The surface was completely still.

Not frozen, Soren could sense movement in the depths, could feel the water was liquid, but calm in a way that transcended mere absence of motion. Calm like the moment between heartbeats. Calm like the instant before creation.

And the cold,

The cold radiating from that water was divine.

Not temperature. Not the absence of heat or the stealing of energy or any of the mundane definitions mortals used to describe winter.

This was Cold itself. The Platonic ideal of cold. The concept from which all other cold descended, the original from which all icy winds and frozen lakes and winter mornings were pale imitations.

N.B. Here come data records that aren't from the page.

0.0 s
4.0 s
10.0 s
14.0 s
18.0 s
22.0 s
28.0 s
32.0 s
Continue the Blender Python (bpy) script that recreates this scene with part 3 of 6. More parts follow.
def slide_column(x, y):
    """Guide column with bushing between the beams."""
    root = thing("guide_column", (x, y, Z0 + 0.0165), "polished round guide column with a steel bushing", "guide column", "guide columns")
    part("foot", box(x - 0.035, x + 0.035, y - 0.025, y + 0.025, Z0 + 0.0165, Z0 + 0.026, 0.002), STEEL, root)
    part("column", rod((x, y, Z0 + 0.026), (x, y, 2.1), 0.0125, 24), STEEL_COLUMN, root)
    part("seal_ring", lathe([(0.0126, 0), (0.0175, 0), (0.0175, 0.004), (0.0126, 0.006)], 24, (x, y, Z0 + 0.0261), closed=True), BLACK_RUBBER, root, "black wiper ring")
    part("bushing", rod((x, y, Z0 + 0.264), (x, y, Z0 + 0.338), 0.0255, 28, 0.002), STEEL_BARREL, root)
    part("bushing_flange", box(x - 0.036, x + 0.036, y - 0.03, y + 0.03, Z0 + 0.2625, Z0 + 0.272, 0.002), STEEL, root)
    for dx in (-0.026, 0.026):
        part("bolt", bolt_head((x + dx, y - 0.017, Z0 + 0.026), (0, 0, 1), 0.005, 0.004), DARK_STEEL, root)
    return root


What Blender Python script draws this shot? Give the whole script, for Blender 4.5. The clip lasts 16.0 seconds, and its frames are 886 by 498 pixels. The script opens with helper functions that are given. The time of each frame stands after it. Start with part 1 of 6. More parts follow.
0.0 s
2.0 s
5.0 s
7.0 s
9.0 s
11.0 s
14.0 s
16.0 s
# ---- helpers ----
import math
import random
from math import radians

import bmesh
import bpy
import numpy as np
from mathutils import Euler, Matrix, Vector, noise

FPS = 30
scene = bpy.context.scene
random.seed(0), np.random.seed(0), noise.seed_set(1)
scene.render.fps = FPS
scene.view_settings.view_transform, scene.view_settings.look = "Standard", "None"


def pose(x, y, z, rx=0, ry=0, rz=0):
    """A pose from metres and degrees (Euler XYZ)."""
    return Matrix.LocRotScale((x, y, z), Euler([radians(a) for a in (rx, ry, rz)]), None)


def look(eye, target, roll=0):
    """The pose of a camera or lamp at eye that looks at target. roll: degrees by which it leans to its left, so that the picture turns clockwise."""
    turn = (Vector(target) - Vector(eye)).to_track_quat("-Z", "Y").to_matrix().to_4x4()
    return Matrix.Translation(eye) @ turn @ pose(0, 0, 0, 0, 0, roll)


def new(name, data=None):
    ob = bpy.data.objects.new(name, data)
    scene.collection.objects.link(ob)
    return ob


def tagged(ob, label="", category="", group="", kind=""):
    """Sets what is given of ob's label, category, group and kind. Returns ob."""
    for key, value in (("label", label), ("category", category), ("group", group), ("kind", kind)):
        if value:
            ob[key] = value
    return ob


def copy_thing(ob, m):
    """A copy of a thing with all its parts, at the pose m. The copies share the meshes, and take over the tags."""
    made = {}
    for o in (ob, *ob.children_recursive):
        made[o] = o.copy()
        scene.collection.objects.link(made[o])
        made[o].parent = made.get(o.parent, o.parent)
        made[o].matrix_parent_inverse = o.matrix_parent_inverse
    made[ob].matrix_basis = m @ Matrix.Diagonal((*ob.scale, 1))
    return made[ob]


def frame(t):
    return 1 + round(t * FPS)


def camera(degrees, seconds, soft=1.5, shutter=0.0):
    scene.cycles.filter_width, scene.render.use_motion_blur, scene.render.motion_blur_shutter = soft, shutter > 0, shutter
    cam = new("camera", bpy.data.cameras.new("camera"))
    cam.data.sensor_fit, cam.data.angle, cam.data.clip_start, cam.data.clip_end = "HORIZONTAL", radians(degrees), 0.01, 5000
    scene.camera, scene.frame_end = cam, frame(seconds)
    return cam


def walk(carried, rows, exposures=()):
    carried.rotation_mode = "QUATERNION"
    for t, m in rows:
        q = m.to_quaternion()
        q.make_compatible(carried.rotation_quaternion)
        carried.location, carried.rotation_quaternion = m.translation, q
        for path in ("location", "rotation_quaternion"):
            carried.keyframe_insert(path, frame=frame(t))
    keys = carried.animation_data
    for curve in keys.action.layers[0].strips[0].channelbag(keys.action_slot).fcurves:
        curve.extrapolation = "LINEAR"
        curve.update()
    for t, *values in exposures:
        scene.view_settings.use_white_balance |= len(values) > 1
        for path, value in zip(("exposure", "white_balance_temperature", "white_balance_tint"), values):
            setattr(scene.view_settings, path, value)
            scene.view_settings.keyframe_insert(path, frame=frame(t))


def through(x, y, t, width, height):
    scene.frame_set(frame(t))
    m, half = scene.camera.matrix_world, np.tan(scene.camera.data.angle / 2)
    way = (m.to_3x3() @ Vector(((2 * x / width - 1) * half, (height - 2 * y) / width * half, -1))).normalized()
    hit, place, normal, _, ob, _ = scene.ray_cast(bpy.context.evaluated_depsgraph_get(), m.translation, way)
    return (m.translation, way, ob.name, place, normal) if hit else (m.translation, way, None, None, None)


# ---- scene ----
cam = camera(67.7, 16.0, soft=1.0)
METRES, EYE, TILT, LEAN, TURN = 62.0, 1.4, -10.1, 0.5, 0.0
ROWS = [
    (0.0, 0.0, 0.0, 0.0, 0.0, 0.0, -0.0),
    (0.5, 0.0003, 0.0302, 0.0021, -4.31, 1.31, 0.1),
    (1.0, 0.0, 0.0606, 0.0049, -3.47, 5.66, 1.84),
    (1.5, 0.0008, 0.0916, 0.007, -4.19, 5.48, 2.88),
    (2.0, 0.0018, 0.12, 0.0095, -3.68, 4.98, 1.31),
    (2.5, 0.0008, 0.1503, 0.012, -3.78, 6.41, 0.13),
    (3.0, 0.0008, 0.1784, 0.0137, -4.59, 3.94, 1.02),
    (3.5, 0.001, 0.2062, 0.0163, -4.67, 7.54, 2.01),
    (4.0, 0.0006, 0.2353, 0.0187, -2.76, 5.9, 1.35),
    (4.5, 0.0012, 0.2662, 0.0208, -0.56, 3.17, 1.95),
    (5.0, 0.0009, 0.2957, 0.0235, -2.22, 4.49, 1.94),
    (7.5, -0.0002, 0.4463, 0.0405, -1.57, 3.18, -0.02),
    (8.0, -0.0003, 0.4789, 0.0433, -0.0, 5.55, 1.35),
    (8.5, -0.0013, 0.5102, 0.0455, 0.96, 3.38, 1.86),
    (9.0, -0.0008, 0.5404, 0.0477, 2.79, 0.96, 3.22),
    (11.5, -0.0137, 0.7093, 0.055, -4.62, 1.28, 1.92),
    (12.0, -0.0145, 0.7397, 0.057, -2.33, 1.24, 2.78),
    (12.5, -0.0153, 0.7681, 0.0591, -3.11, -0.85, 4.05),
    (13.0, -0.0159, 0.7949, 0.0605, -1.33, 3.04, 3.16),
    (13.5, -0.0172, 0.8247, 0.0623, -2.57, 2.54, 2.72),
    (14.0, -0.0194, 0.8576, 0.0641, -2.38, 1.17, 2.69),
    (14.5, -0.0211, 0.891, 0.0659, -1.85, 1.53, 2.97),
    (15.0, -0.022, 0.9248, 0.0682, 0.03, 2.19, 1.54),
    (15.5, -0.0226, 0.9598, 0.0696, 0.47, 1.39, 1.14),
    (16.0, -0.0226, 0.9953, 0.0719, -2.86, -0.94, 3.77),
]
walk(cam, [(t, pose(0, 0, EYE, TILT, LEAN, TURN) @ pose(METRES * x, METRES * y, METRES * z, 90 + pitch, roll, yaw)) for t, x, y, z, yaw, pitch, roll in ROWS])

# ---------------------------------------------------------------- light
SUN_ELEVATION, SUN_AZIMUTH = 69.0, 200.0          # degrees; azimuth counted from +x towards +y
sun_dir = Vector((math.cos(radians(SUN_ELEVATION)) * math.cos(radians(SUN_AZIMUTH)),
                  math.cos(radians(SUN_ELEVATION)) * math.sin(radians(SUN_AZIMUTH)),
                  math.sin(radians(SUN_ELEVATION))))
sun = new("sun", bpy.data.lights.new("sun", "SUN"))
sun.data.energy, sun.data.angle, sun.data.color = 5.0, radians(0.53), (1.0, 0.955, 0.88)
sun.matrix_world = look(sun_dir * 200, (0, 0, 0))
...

Soren could feel it pressing against him, testing the boundaries of his transformation, acknowledging him as kin but also as separate, as incomplete.

He stepped closer.

The glow from the water reflected in his eyes, turning them from blazing white to something softer, something that looked almost sad.

Because he knew this place.

Not consciously. Not in memories he could access or recall or point to and say "I was here."

But deeper. In his blood. In his bones. In whatever part of him carried divinity like a genetic memory.

He’d been here before.

Long ago. Before he was Soren. Before he was emperor. Before he was anything that had words to describe it.

And someone had loved him here.

The thought came unbidden, unwelcome, attached to emotion he couldn’t name—grief? longing? loss? and was gone before he could examine it too closely.